Repeat exactly the stretch of lines from the line containing "curve.update()" through the line containing "scene.view_settings.keyframe_insert(path, frame=frame(t))", both included, and nothing else.

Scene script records
════

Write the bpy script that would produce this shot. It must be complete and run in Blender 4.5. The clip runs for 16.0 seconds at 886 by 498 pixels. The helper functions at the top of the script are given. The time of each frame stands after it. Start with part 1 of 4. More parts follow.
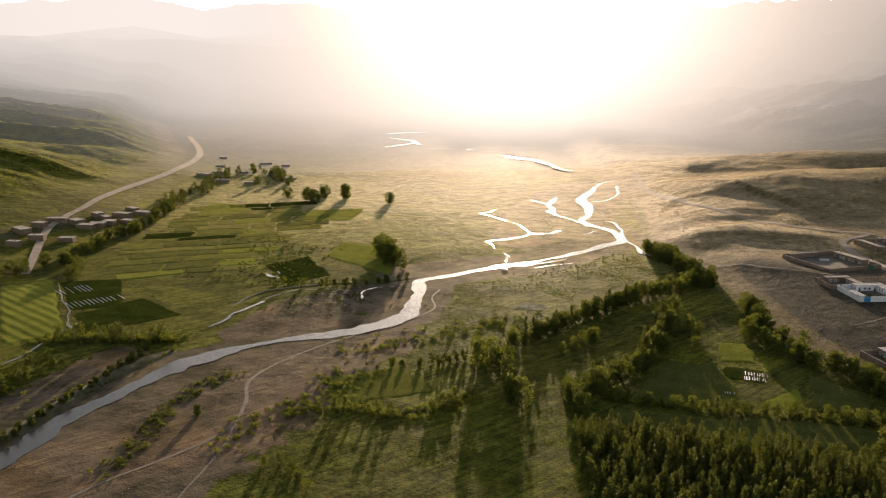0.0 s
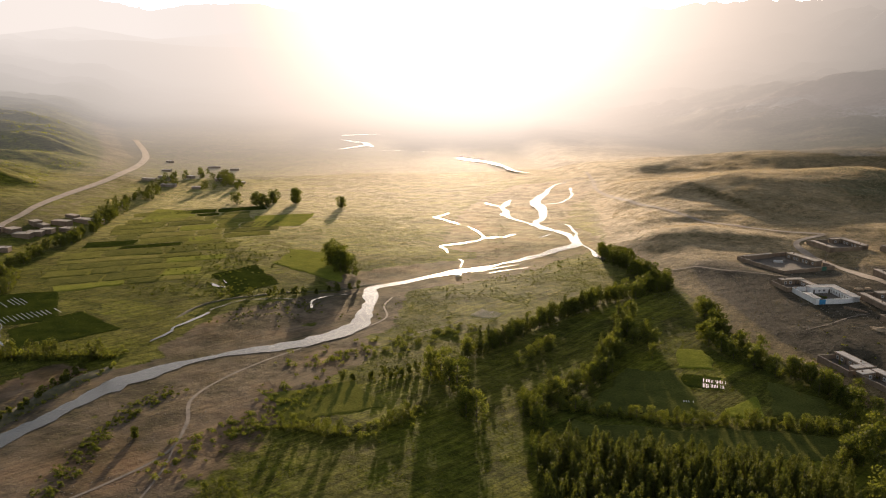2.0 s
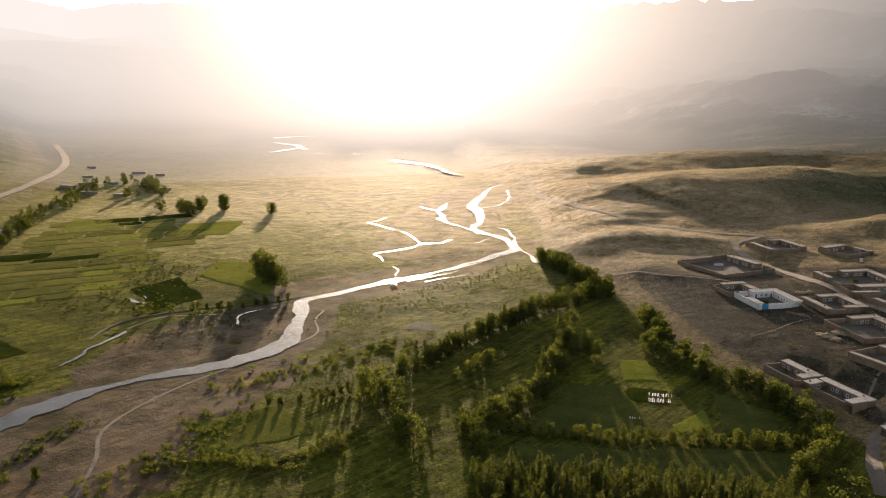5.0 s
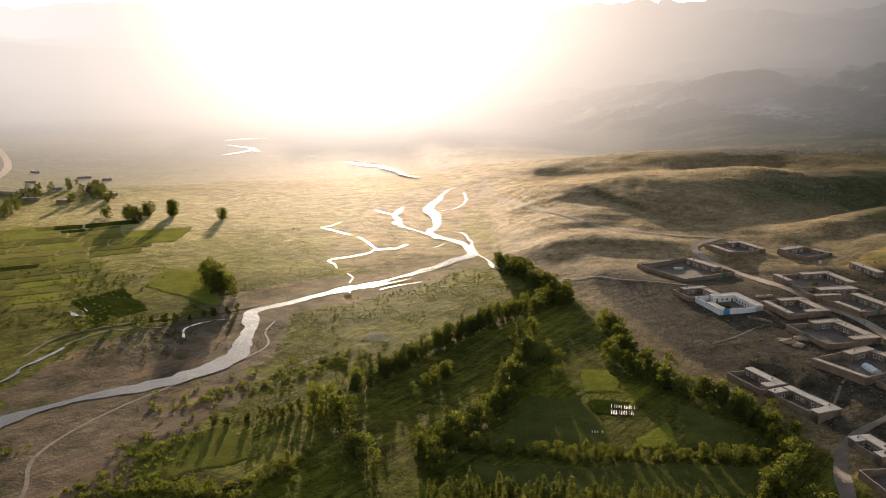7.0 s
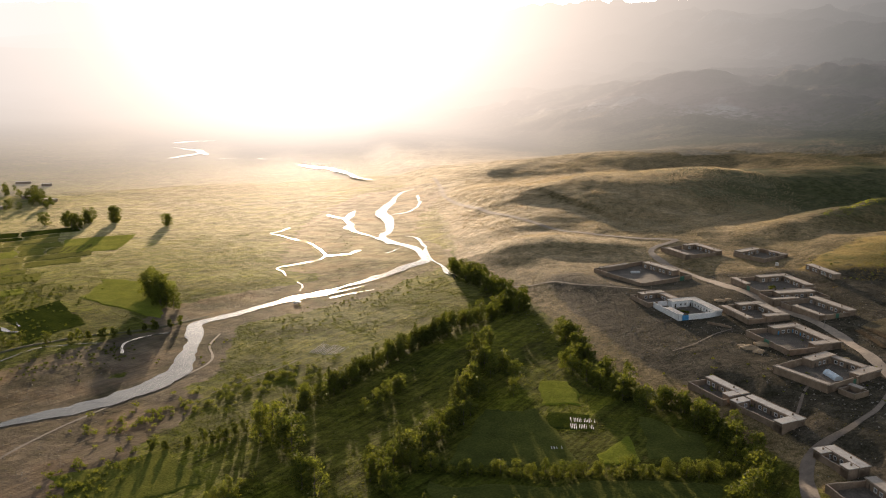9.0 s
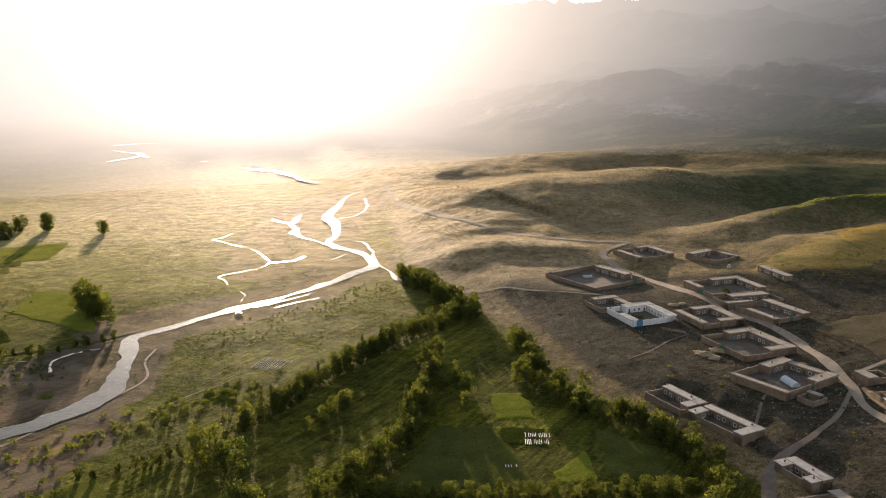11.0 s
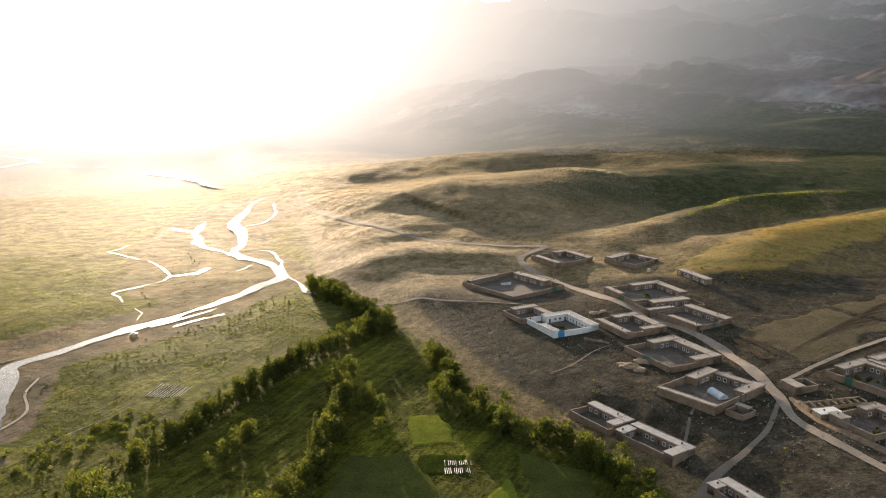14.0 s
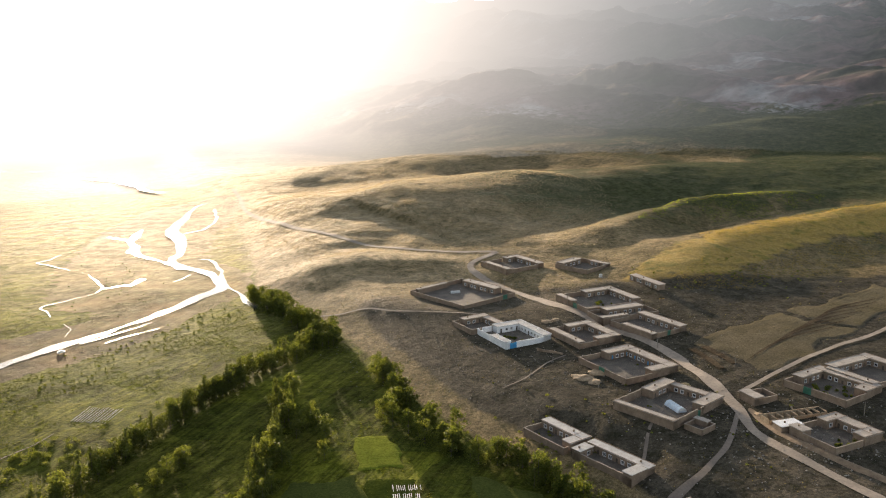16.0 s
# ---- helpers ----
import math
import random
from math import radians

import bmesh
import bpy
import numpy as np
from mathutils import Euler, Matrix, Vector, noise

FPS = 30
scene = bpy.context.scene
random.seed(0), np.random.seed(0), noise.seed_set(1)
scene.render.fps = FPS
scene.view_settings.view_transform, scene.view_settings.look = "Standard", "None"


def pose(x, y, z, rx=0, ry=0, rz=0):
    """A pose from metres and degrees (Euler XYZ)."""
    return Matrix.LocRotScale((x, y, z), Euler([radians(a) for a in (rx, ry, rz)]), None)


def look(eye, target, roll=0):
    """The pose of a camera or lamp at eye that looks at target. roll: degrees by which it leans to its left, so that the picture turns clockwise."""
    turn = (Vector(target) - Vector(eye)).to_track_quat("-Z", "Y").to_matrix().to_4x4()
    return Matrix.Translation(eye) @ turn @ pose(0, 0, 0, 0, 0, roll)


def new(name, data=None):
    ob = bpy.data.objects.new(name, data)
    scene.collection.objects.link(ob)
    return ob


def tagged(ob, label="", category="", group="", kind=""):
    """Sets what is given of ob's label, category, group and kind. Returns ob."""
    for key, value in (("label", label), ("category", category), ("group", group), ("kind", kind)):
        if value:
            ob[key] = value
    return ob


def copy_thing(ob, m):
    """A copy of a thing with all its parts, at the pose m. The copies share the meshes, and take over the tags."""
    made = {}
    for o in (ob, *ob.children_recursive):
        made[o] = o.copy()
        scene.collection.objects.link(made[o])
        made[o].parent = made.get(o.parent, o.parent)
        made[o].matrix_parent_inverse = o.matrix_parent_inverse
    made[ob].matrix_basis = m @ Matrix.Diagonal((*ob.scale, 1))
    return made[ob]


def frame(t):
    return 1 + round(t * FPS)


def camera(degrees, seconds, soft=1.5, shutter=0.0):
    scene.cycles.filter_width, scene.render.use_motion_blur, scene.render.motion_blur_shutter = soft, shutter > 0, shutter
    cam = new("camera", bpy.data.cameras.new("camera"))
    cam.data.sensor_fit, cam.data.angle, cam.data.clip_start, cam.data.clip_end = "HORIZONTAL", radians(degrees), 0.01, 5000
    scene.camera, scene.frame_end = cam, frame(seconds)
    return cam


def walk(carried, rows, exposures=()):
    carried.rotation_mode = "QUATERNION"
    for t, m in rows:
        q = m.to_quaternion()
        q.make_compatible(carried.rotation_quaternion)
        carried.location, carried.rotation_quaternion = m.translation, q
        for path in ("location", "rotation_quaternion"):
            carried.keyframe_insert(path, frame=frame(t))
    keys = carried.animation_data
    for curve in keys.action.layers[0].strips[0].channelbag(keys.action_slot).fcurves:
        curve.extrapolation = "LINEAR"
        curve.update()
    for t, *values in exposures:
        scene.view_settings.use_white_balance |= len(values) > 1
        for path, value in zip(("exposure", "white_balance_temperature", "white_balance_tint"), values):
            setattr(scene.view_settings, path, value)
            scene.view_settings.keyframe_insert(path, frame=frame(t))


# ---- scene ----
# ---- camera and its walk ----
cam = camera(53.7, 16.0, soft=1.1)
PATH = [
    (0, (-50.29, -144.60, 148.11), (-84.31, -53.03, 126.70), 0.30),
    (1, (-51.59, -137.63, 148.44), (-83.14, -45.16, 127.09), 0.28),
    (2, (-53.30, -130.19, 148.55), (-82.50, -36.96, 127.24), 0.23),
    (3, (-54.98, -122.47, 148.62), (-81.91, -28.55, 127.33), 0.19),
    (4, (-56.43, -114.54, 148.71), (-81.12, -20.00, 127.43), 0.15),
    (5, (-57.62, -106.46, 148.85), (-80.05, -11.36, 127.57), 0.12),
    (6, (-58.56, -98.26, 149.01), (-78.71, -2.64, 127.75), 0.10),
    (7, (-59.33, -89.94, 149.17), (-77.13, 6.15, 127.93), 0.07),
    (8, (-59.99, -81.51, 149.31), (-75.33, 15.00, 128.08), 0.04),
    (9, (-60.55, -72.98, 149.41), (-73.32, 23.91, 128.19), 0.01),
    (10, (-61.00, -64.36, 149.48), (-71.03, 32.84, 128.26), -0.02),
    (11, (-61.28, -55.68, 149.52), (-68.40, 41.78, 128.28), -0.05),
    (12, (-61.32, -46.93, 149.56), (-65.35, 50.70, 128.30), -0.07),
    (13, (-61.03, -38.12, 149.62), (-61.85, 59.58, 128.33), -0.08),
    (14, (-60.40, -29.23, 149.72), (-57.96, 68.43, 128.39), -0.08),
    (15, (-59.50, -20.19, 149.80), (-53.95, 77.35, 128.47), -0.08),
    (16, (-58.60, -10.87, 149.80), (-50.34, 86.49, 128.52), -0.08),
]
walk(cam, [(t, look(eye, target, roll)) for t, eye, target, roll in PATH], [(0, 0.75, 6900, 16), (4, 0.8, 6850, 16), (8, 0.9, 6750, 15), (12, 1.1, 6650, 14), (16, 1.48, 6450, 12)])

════

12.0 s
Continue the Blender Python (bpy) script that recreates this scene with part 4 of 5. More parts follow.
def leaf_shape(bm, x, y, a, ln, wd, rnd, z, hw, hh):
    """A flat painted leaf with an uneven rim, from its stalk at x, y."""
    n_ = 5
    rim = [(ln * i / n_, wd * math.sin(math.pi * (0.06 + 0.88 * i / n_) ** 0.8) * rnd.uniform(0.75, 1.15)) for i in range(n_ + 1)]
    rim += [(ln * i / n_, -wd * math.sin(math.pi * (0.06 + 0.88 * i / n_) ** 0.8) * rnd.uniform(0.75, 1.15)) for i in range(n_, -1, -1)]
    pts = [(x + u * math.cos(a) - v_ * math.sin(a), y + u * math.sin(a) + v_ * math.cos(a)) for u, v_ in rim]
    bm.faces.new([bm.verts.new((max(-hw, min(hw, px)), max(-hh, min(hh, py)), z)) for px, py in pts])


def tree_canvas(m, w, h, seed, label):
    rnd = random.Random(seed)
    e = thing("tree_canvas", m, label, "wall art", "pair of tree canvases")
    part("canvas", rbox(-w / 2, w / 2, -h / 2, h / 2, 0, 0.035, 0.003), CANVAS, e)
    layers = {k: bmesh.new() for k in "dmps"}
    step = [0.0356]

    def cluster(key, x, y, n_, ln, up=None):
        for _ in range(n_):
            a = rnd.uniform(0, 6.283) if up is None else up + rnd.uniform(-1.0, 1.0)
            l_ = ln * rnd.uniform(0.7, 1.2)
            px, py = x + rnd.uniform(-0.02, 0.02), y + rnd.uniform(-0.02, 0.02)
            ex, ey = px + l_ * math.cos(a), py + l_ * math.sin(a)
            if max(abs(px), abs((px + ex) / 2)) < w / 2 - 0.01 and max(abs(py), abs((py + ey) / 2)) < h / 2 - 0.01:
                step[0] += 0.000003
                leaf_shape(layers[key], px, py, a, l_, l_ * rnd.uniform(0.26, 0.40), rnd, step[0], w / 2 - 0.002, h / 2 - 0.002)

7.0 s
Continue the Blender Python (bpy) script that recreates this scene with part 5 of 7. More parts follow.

════

> _RESPONSE TO THE TASK_
        curve.update()
    for t, *values in exposures:
        scene.view_settings.use_white_balance |= len(values) > 1
        for path, value in zip(("exposure", "white_balance_temperature", "white_balance_tint"), values):
            setattr(scene.view_settings, path, value)
            scene.view_settings.keyframe_insert(path, frame=frame(t))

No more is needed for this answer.